The society’s consulting archeologist, Allan Gilbert of Fordham University, says such an agreement would violate ethics, especially if significant artifacts were found.

Dembowski produced a reply email dated May 26 to Dorfman outlining why the historical society could not agree to those terms. The next day, Dorfman replied and said he had forwarded the concerns to Zelnik.

“Hope to have it to you by this afternoon,” Dorfman wrote.

It was the last thing Dembowski heard from either man. By Monday he called off the dig.

Friday, Zelnik told The Riverdale Press he never spoke to Dembowski directly and let Dorfman handle the agreement, but his impression was that Dembowski backed out of the agreement because of the restrictions.

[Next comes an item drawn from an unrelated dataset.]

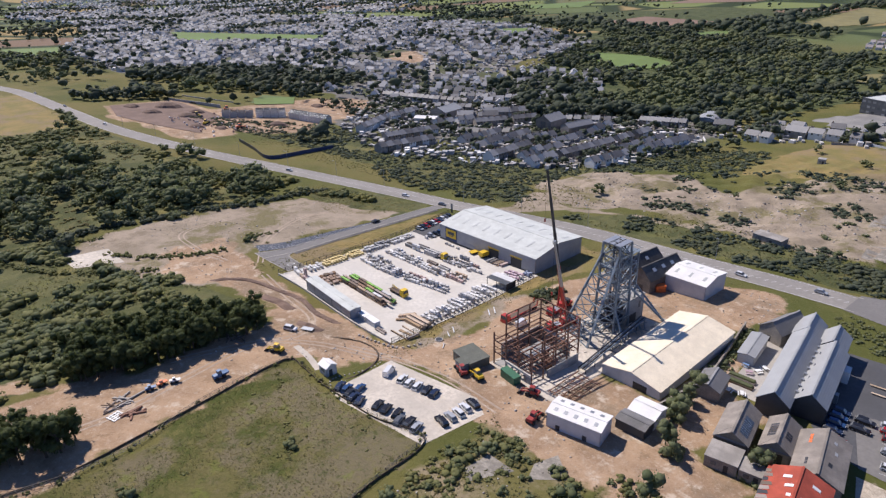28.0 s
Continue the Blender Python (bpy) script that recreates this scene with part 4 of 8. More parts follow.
for x, y, t, ln, wd, h, col in ((-13.0, 34.4, 3, 9.4, 4.6, 1.7, "timber"), (-16.2, 34.6, 62, 6.6, 1.2, 0.9, "timber"), (-15, 32.4, 50, 5.4, 1.0, 0.7, "timber"), (-10.2, 27.0, 2, 8.6, 0.6, 0.6, "timber"), (-10.4, 31.6, 2, 8.8, 0.5, 0.6, "timber"), (-8.6, 29, 8, 5.4, 1.0, 0.5, "timber"), (-1.6, 27.4, 88, 5.2, 0.9, 0.8, "timber_dark"), (-14.2, 23.6, 2, 5, 1.4, 0.9, "timber_dark")):
    pile(x, y, t, ln, wd, h, col, n=5 if wd > 2 else 2)
for k in range(4):
    for j in range(3):
        pile(-62.4 + k * 2.5, 30.2 + j * 2.7 - k * 0.2, -8, 2.3, 2.2, 1.0 + 0.2 * (j % 2), "timber_brown", "brown stained timber pack in a short pile", n=2)


def timber_rack(x, y, length, turn, levels, label, cols):
    ob = thing("timber_rack", x, y, turn, label, "timber rack", z="here", lift=0.16)
    n = int(length / 2.4) + 1
    pm = Geo().box(-0.07, -0.07, 0, 0.07, 0.07, levels * 0.85 + 0.3).box(-0.08, -1.3, 0, 0.08, 1.3, 0.15).data("upright", M["dark_steel"])
    am = Geo().box(-0.05, -1.25, -0.06, 0.05, 1.25, 0.04).data("arm", M["dark_steel"])
    r = random.Random(9)
    for i in range(n):
        part("upright", pm, None, ob, at=(i * 2.4, 0, 0))
        for k in range(levels):
            part("arm", am, None, ob, at=(i * 2.4, 0, 0.25 + k * 0.85))
    for k in range(levels):
        for side in (-1, 1):
            a = r.uniform(-0.5, 0.2)
            while a < length - 3:
                ln, h, y0 = r.uniform(4.0, 6.2), r.uniform(0.3, 0.66), 0.1 if side > 0 else -1.2
                g = Geo()
                for j in range(3):
                    g.box(a + r.uniform(0, 0.25), y0 + j * 0.37, 0.3 + k * 0.85, a + ln - r.uniform(0, 0.3), y0 + j * 0.37 + 0.35, 0.3 + k * 0.85 + h - j * 0.04)
                part("timber_pack", g, M[r.choice(cols + (["timber_green", "block_white"] if k == levels - 1 else []))], ob)
                a += ln + r.uniform(0.05, 0.6)
    return ob


timber_rack(-53.4, 36.6, 28, 0, 3, "steel cantilever racks stacked with sawn timber", ["timber", "timber_dark", "timber_brown"])
timber_rack(-52.4, 39.8, 27, 0, 3, "steel cantilever racks with green-wrapped timber on top", ["timber", "timber_dark", "timber_green"])
for x, ln, col in ((-25.2, 4.6, "block_white"), (-20.2, 5.2, "wall_pale")):
    ob = thing("wrapped_crate", x, 25.4, -1, "white wrapped shed kit resting by the yard wall", "crate", "crates by the wall", z="here", lift=0.16)
    part("crate_body", Geo().box(0, -1.1, 0.12, ln, 1.2, 2.1), M[col], ob)
    part("lid", Geo().box(-0.05, -1.15, 2.1, ln + 0.05, 1.25, 2.22), M["white_paint"], ob, "white lid")
    part("skid", Geo().box(0.3, -1.1, 0, 0.5, 1.2, 0.12).box(ln - 0.5, -1.1, 0, ln - 0.3, 1.2, 0.12), M["timber_dark"], ob)
ob = thing("rack_canopy", -16.2, 76.2, 5, "dark steel canopy over wrapped goods", "canopy", z="here", lift=0.16)
for i in (0, 4.5, 9):
    for j in (0, 5.4):
        part("post", Geo().box(i - 0.08, j - 0.08, 0, i + 0.08, j + 0.08, 2.9), M["dark_steel"], ob)
part("canopy_roof", Geo().hull([(-0.3, -0.3, 2.9), (9.3, -0.3, 2.9), (9.3, 2.4, 3.05), (-0.3, 2.4, 3.05)], [(-0.3, -0.3, 3.0), (9.3, -0.3, 3.0), (9.3, 2.4, 3.15), (-0.3, 2.4, 3.15)]), M["clad_dark"], ob)
part("canopy_roof", Geo().hull([(-0.3, 2.5, 3.05), (9.3, 2.5, 3.05), (9.3, 5.8, 2.9), (-0.3, 5.8, 2.9)], [(-0.3, 2.5, 3.15), (9.3, 2.5, 3.15), (9.3, 5.8, 3.0), (-0.3, 5.8, 3.0)]), M["block_white"], ob, "pale sheet half of the roof")
part("back_sheet", Geo().box(9.1, 0, 0, 9.2, 5.4, 2.9).box(0, 5.4, 0, 9.1, 5.5, 2.9), M["clad_dark"], ob)


# ---- vehicles ----
def wheel_mesh(r=0.33, w=0.22):
    g = Geo().tube((0, -w / 2, 0), (0, w / 2, 0), r, 12)
    return g.data("wheel", M["tyre"])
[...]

“I’m not sure of the wording of the confidentiality part, but if he got back to us and said he’d like to do something, we could discuss it,” Zelnik said. “I don’t recall it being raised as an issue. All I know is that we got the certificate of insurance and we were ready.”

Zelnik says he has no problem with the historical society doing an excavation. For years, he’s maintained there is likely nothing on the site — only the remains of a tennis club that burned in the 1960s — but he didn’t mind local historians exploring.

“I thought (the agreement) was fine,” Zelnik said. “But the next thing I know, he’s going to the newspapers making claims that I’m totally unaware of.”

Even after talks stalled, Zelnik said he’d still consider allowing the dig to go on, provided the agreement was signed and all participants were covered by liability insurance.

“If it’s just a question of getting publicity or being able to photograph something for documentation, I don’t have a problem with that,” he said. “It was never raised with me. If they wanted a photograph an arrowhead if they found one, God bless them. I’m all for historic preservation.”

He suggested Dembowski put his concerns into writing, submit it to himself, Dorfman and the attorney, and he would consider the request.

Monday, Dembowski said he did just that over the weekend but received no response.

Zelnik, meanwhile, said nothing had changed since Friday and he was letting Dorfman handle the issue.